The Costco Essay. Something that has haunted me since the moment my eyes first flew across the words on a pixelated computer screen. How could someone write with such grace and beauty about something so secular and trivial? After a discussion in class about how great the piece was, I removed myself. I was feeling and that meant that I needed to take some time and write alone. The coolness of the floor pressed against my legs through my leggings as I sat in the hallway. This feeling of frustration without any way to let it out was one that I had felt many times before, writer's block. I crossed and uncrossed my legs, fiddled with my earring, tucked my hair behind my ear each time it into my face, struggling to find out what to write. Feeling a warmth enter my cheeks I knew that my emotions, and by that I mean oceans, were about to flow.
The tears pooled in my lower eyelid and I felt one escape and roll down my cheeks, it almost sizzled as it journeyed from the bags under my eyes to the cliff of my jaw. Feelings of inadequacy made my heart swell, like it had just been in a fight and the black and blue marks were beginning to develop. My urge to compare myself to others was something that I could not ignore in that moment. The fact that others being good, just that simple fact, can destroy me. The fact that I let it. That sour taste in my mouth and the kind of catatonic look that develops on my face when someone praises another person. The thoughts in my mind running wild. These reactions are ones that I cannot control. So I remove myself. I find myself sitting outside of class, back pressed against the lockers and brown suede sandals stretched out in front of me, still not understanding why I am mediocre. Just that, nothing special. The worst feeling is this one.
Every time I write, it’s the same thing, a boring, typical piece, with 4 million comma splices and run on sentences, and tons of other errors. When I sit inside of the class I rack my brain questioning why I cannot write with the grace of which they effortlessly jot and type. Further, I wonder why I cannot scribble, in messy handwriting, amazing poetry with drawings in the margins. I sometimes feel like a creative outsider, like I am not creative enough.
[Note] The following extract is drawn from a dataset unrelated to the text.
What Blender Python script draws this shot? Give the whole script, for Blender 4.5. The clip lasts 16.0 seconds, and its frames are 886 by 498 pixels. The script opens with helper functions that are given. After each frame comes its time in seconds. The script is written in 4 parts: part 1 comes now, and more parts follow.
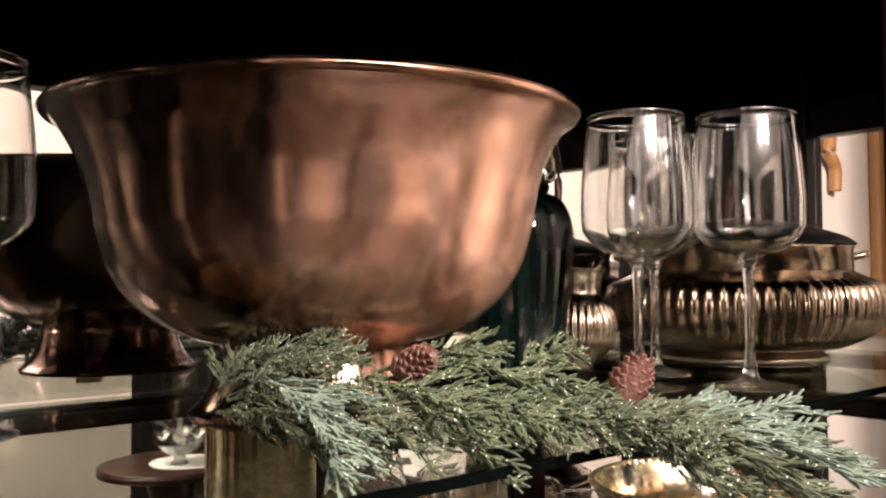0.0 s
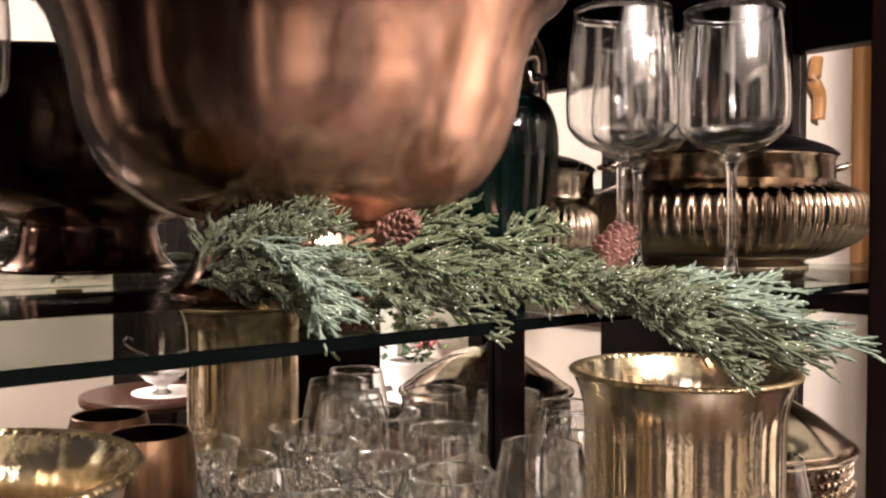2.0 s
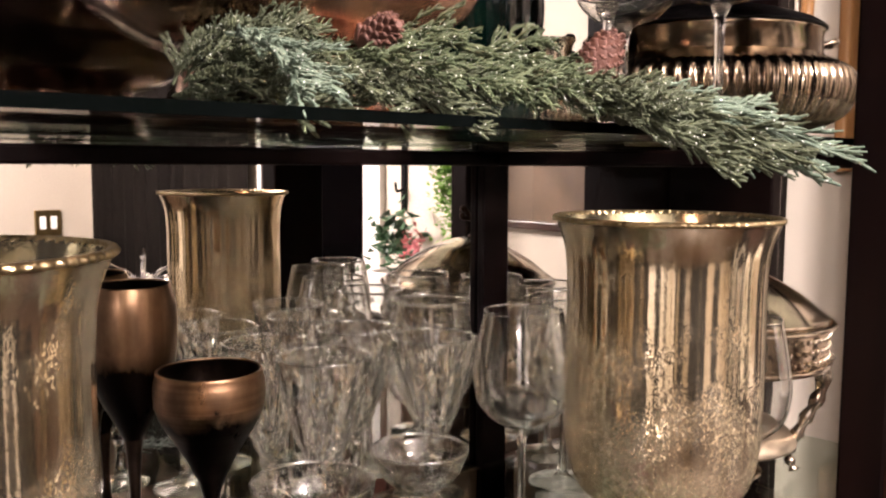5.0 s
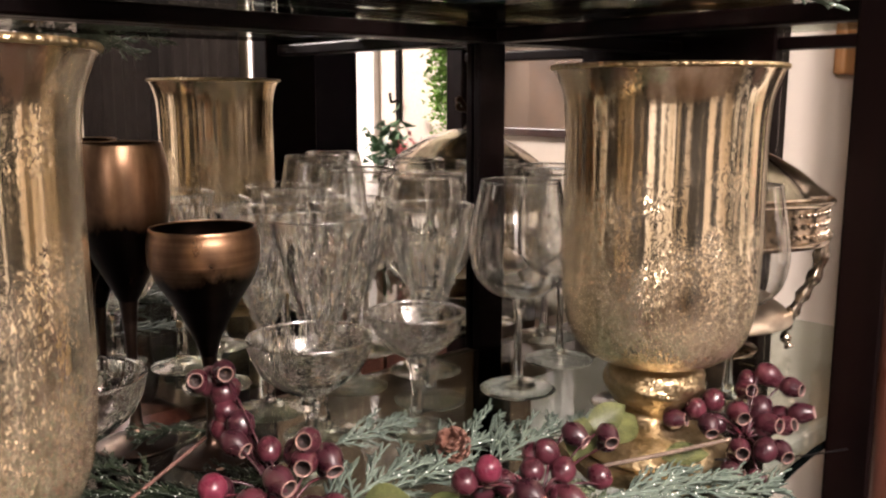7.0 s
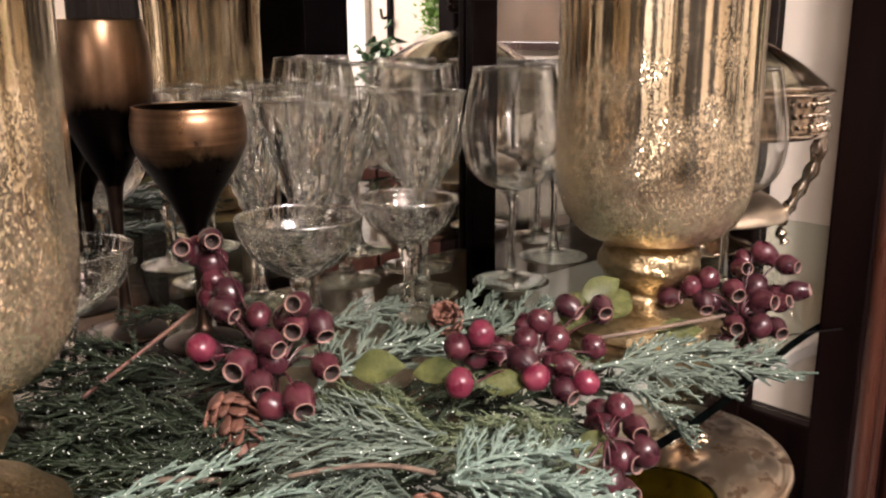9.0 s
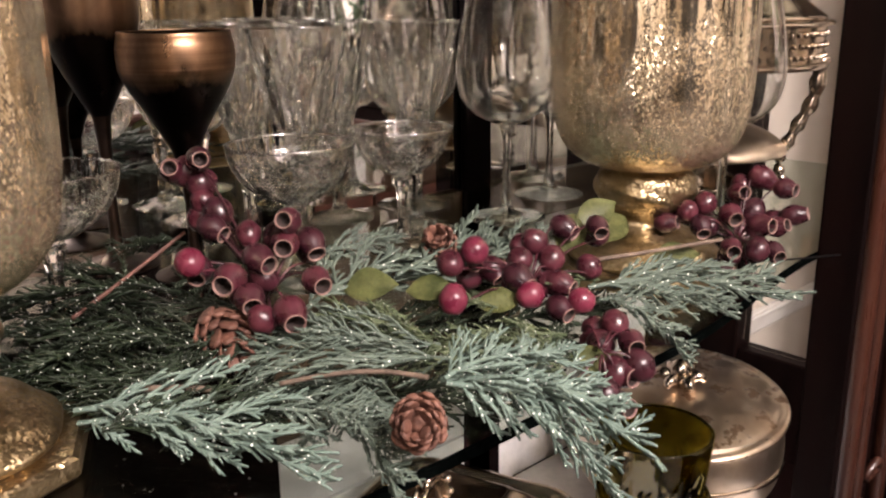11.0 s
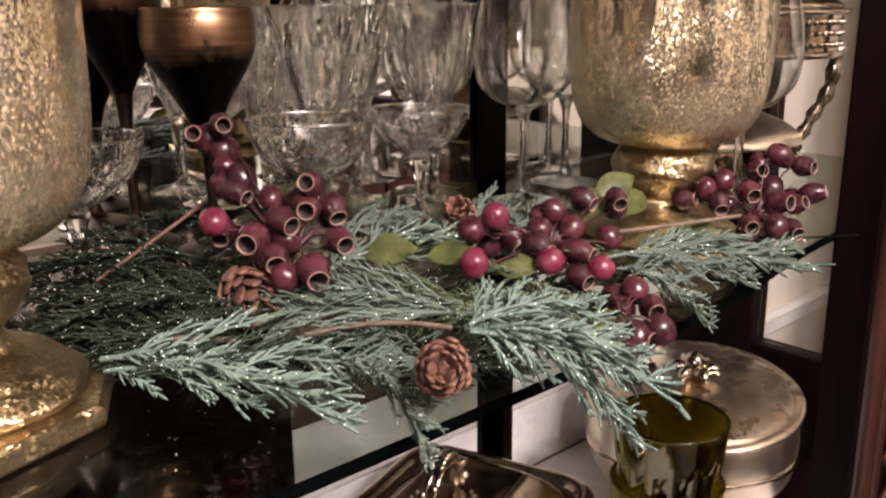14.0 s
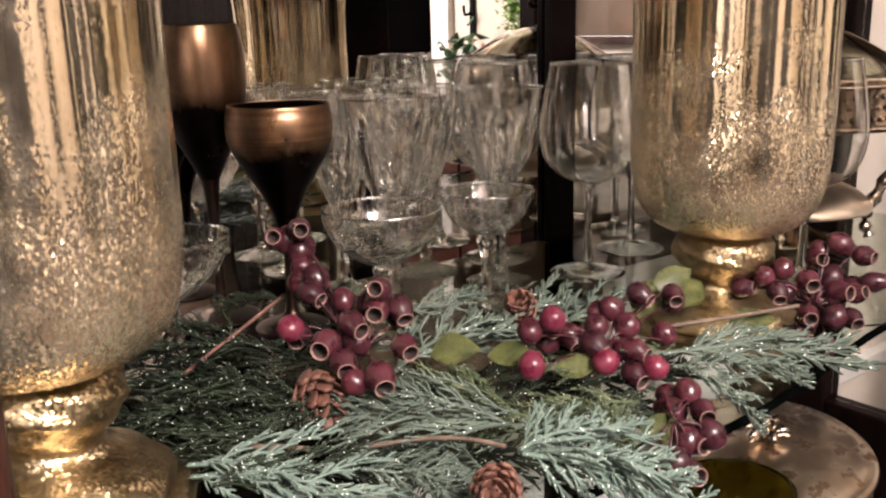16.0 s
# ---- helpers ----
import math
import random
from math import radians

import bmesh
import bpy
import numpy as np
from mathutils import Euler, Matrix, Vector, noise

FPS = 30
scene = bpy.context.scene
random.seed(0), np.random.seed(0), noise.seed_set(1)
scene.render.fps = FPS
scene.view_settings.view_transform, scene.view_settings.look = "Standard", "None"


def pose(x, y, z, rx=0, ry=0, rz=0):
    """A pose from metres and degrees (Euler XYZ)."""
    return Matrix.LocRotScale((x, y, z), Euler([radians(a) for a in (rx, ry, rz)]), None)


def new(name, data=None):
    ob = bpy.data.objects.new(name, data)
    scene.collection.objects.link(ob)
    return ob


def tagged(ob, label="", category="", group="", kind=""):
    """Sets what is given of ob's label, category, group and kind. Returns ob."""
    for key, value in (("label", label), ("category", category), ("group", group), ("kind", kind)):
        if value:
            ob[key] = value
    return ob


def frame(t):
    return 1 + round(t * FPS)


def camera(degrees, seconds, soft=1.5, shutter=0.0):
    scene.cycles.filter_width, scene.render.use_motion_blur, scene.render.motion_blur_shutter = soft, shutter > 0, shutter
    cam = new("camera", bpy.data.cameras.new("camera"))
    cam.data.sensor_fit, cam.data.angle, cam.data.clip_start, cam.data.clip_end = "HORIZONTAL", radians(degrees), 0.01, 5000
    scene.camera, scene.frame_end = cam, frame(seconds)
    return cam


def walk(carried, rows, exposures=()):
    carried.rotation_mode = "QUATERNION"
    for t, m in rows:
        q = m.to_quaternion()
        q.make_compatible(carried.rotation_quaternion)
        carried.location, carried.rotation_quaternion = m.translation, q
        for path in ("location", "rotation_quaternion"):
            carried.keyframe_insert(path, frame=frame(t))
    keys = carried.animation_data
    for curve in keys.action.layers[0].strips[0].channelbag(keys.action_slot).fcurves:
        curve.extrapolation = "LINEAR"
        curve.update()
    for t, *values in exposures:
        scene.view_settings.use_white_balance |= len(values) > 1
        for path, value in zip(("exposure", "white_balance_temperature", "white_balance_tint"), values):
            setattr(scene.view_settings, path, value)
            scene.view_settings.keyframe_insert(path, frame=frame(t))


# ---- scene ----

Why am I hopelessly boring using words like “extra” rather than “superfluous”? Even furthering my frustration, taking forever to even come up with an interesting word, like superfluous. I wish I was able to forget about other people, to throw away my urge to be like them or compare myself to them, but I can’t. Instead, I continue in a failing effort to be great in the eyes of others. But what is better? Being good in your own eyes or in the eyes of others? At this point I’m thinking that it’s better to love yourself. I don’t want to be like them. We come into this thing thinking that the acceptance of others will make us happy, but really it is only us who can control how happy we are. I am not boring, I’m the only one like me in this world. If this is true, why would I deny the world the gift of a uniquely me, me?